Et elle ajoute : « Même s’il est préférable que des co-contractants essayent de s’entendre pour régler leurs désaccords éventuels, l’absence de recherche d’un accord n’est pas en soi fautive. »
« Un préjudice d’autant plus important qu’il s’est inscrit dans une action concertée » avec sept autres franchisés du réseau
Conclusion des magistrats : « les quelques manquements retenus, même pris dans leur ensemble, ne justifient pas une rupture du contrat ». La demande de dommages et intérêts de la société franchisée est donc rejetée.
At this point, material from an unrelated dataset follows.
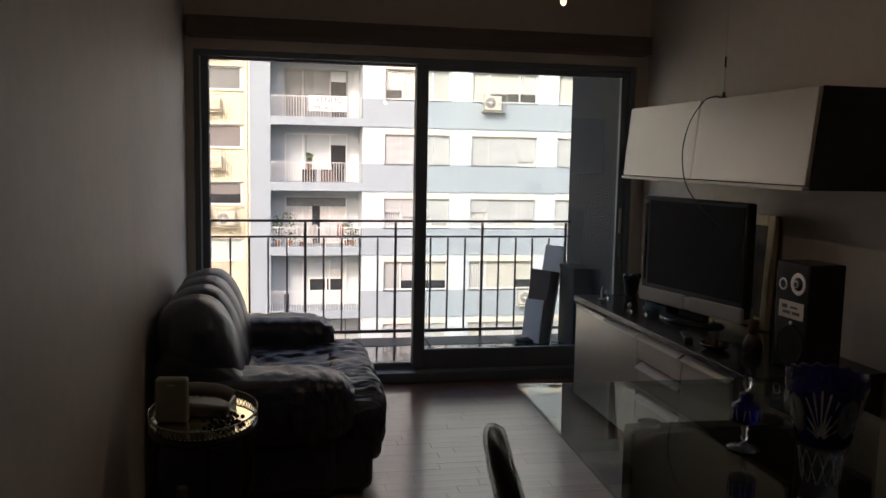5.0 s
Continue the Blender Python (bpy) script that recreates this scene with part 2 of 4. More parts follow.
SHUTBOX = mat("cream_shutter_box", (0.70, 0.65, 0.53), 0.7, scale=1.5, vary=0.2)
PANEGREY = mat("grey_window_glass", (0.17, 0.185, 0.185), 0.08, scale=2, vary=0.25, rough_vary=0.03)
DARKPANE = mat("dark_window_glass", (0.035, 0.037, 0.04), 0.08, scale=2, vary=0.3, rough_vary=0.03)
PALEBLIND = mat("pale_window_blind", (0.62, 0.60, 0.53), 0.7, scale=1.5, vary=0.06)
TANBLIND = mat("tan_window_blind", (0.34, 0.27, 0.18), 0.7, scale=1.5, vary=0.12)
BEIGE = mat("beige_door_blind", (0.50, 0.43, 0.34), 0.7, scale=1.5, vary=0.1)
GREENPANE = mat("pale_green_glass", (0.47, 0.53, 0.50), 0.12, scale=1.2, vary=0.12)
MASTGREY = mat("dark_mast_paint", (0.085, 0.09, 0.095), 0.5, scale=4, vary=0.2)
VENT = ribbed(mat("tan_louvre", (0.36, 0.32, 0.25), 0.7, scale=3, vary=0.15), 9.0, 0.8, "Z")
BRICK = mat("pale_brick", (0.37, 0.27, 0.225), 0.9, scale=5, vary=0.25, per_object=0.3)
BLIND = mat("tan_blind", (0.195, 0.18, 0.172), 0.6, scale=1.5, vary=0.15)
CURTAIN = ribbed(mat("white_curtain", (0.66, 0.65, 0.63), 0.9, scale=3, vary=0.1), 3.2, 0.8)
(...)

La cour la condamne en outre « en raison de sa rupture anticipée et non justifiée de son contrat », à devoir régler à la société franchiseur près de 8 000 € de redevances impayées et 50 000 € de dommages et intérêts en compensation du préjudice subi. En l’occurrence, la « perte de chance de percevoir des redevances jusqu’à la fin du contrat ».
Un préjudice « d’autant plus important » pour la société franchiseur, selon la cour, « qu’il s’est inscrit dans une action concertée aboutissant à la résiliation simultanée des contrats (de) huit franchisés ».
Car pour les juges, « Le départ simultané et brutal des franchisés (…) a porté atteinte à la réputation de la société en tant que franchiseur auprès des entreprises susceptibles d’adhérer à ce réseau et auprès des clients et fournisseurs. » Raison pour laquelle, la cour inflige à la société franchisée… 1 000 € d’indemnité supplémentaire pour préjudice moral.
>Références de la décision :
-Cour d’appel de Rennes, 3e chambre commerciale, 30 novembre 2023, n° 21/04598
*Au sujet de la vente du réseau, la cour relève que le contrat comportait une clause dite de transmissibilité par laquelle le franchisé s’était engagé par avance à autoriser le franchiseur à céder sa société.